I have two strings. Firstly I tokenize the first string and dump it into a pickle file file.pickle. Then I want to tokenize the second string and then again dump it in the same pickle file file.pickle. I am using the below code:-
from tensorflow.keras.preprocessing.text import Tokenizer
from tensorflow.keras.preprocessing.sequence import pad_sequences
import pickle
text1 = ['I was able to save the model to a file and load from a file.']
tokenizer_t1 = Tokenizer(num_words=10, lower=True)
tokenizer_t1.fit_on_texts(text1)
with open('file.pickle', 'wb') as handle:
pickle.dump(tokenizer_t1, handle)
handle.close()
with open('file.pickle', 'rb') as handle:
tokenizer_txt1 = pickle.load(handle)
print("word_index : ",tokenizer_txt1.word_index)
# word_index : {'to': 1, 'a': 2, 'file': 3, 'i': 4, 'was': 5, 'able': 6, 'save': 7, 'the': 8, 'model': 9, 'and': 10, 'load': 11, 'from': 12}
text2 = ['Tokenizer class has a function to save data into JSON format.
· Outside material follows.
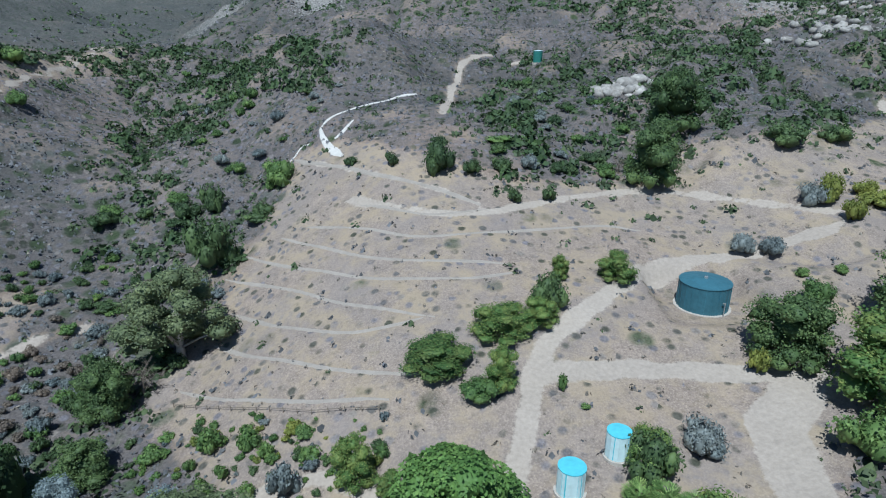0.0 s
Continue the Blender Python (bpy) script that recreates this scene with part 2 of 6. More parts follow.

The accepted answer clearly demonstrates the tokenizer.']
tokenizer_t2 = Tokenizer(num_words=10, lower=True)
tokenizer_t2.fit_on_texts(text2)
with open('file.pickle', 'ab') as handle:
pickle.dump(tokenizer_t2, handle)
handle.close()
with open('file.pickle', 'rb') as handle:
tokenizer_txt2 = pickle.load(handle)
print("word_index : ",tokenizer_txt2.word_index)
# word_index : {'to': 1, 'a': 2, 'file': 3, 'i': 4, 'was': 5, 'able': 6, 'save': 7, 'the': 8, 'model': 9, 'and': 10, 'load': 11, 'from': 12}
When I read the file.pickle, I am getting output as:-
word_index : {'to': 1, 'a': 2, 'file': 3, 'i': 4, 'was': 5, 'able': 6, 'save': 7, 'the': 8, 'model': 9, 'and': 10, 'load': 11, 'from': 12}
But my desired output be like:-
{'to': 1, 'a': 2, 'file': 3, 'i': 4, 'was': 5, 'able': 6, 'save': 7, 'the': 8, 'model': 9, 'and': 10, 'load': 11, 'from': 12, 'tokenizer': 13, 'class': 14, 'has': 15, 'function': 16, 'date': 17, 'into': 18, 'json': 19, 'format': 20, 'accepted': 21, 'answer': 22, 'clearly': 23, 'demonstrates': 24}.
It should contain only unique tokens of both strings. How can I do this in python?